Lombard Odier CIO: The End of US Exceptionalism
The global economy is shifting away from US-led growth and into a period of deceleration, warns Lombard Odier’s chief economist Samy Chaar. While a recession may be avoided, political risks and investment paralysis loom.
Mr. Chaar, the first half of this year was turbulent. Will the second half follow the same path?
We are seeing a shift away from a US-dominated growth narrative toward a clear deceleration. This is being driven by political uncertainty and tariffs, some of which have already been imposed by President Donald Trump. The environment is becoming more difficult. That said, a recession is not our base case at this point.
You cite uncertainty as a key factor. Should we expect a wave of layoffs?
Companies are operating in a climate where they no longer know what rules will apply tomorrow. As a result, they’ve become more cautious when it comes to capital expenditures. We’re not seeing mass layoffs, but firms have effectively put hiring on hold.
So your base case excludes a recession. Why?
There are three main reasons. First, labor markets in both the US and Europe remain solid – people are employed, and we’re not seeing widespread job losses. Second, for the first time in years, we’re seeing positive fiscal signals out of Germany. The investments announced by the new German government are what we would call 'good debt' –they generate economic stimulus.
«As long as President Trump retains full control the political environment will remain volatile.»
Third, China is doing everything it can to avoid a hard landing. While it hasn’t announced a large-scale stimulus, targeted support measures remain likely.
You mentioned political uncertainty, largely driven by US policy. How long will this persist?
As long as President Trump retains full control—meaning the Senate, the House of Representatives, and the Supreme Court—the political environment will remain volatile. I see little chance of stabilization before the midterm elections in November 2026. For companies, this translates into postponed investment decisions and hiring freezes. It’s a classic 'wait and see' scenario.
Is there any clear winner in this environment?
It’s hard to say whether there will be any true winners. Perhaps China ends up losing more than the US – in which case, Trump would have achieved his political goal of weakening China. What will be interesting is whether Europe—especially Germany—can benefit from its pivot toward greater economic autonomy and infrastructure investment. I’m hopeful this could generate momentum for a broader European recovery.

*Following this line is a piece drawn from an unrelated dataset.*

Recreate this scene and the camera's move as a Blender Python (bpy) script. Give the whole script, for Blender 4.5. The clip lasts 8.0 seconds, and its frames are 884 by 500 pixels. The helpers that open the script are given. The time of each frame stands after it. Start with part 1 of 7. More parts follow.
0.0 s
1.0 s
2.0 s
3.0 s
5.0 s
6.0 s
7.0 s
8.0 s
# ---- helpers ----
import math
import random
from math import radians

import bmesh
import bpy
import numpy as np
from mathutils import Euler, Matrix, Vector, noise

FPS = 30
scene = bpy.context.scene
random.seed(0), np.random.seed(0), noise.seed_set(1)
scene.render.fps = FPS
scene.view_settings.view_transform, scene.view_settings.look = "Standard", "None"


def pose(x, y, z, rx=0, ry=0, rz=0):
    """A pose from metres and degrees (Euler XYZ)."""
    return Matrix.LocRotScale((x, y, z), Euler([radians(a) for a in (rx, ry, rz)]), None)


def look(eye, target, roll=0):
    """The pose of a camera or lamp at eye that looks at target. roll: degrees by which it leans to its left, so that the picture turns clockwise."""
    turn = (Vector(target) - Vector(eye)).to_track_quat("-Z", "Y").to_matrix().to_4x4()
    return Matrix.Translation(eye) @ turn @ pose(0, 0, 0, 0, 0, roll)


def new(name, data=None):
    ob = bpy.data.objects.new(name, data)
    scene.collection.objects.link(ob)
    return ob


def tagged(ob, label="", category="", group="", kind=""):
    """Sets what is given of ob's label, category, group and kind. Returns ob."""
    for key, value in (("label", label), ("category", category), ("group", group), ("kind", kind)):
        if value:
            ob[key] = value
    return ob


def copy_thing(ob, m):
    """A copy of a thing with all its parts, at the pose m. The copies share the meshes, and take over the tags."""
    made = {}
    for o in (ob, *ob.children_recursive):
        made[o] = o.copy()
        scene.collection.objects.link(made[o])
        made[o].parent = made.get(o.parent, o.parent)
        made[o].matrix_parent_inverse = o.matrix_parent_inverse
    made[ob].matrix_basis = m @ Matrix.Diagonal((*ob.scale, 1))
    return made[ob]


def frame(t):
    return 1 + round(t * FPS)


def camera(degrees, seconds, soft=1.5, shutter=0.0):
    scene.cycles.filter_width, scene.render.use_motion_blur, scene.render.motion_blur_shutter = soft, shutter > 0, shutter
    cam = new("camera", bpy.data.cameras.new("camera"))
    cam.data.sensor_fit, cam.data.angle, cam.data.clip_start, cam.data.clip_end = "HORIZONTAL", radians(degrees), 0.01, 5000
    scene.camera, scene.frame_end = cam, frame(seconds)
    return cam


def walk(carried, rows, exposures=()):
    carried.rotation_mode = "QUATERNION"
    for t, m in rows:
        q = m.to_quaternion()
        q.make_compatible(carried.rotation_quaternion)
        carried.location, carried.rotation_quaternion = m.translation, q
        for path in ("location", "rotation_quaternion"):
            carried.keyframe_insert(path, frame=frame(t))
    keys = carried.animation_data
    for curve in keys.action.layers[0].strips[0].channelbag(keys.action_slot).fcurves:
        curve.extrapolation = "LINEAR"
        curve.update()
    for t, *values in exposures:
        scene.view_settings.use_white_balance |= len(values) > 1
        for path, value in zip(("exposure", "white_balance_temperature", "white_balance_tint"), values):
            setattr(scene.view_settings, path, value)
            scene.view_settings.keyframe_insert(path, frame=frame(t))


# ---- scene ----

Are you already seeing a shift in capital away from the US?
Yes, but only to a moderate degree. The US remains the most important market globally. At one point, US assets accounted for 70 percent of global equity market capitalization – a historic high. If the narrative of US exceptionalism begins to fade, capital will likely flow back toward Europe and select emerging markets. That said, the US market will remain dominant – just not as overweighted as before.
«The dollar can weaken without ending the global 'dollarization' phenomenon. »
How do you assess the current situation in China?
China’s economy is structurally divided. The industrial and manufacturing sector remains competitive and is performing well. However, domestic demand is weak. An aging population, a lingering property crisis, and high savings rates are suppressing consumption. The government is likely to provide targeted support but without deploying a large-scale stimulus. We expect stabilization, not a boom.
The dollar has lost ground. Are we witnessing the end of an era?
No. The dollar can weaken without ending the global 'dollarization' phenomenon. As long as the US remains the world’s main source of aggregate demand – and Europe, China, Japan, and others remain export-driven economies – the dollar will continue to be the world’s dominant reserve currency. There is simply no viable alternative until a new global demand engine emerges.
Samy Chaar is chief economist, CIO Switzerland, at Lombard Odier.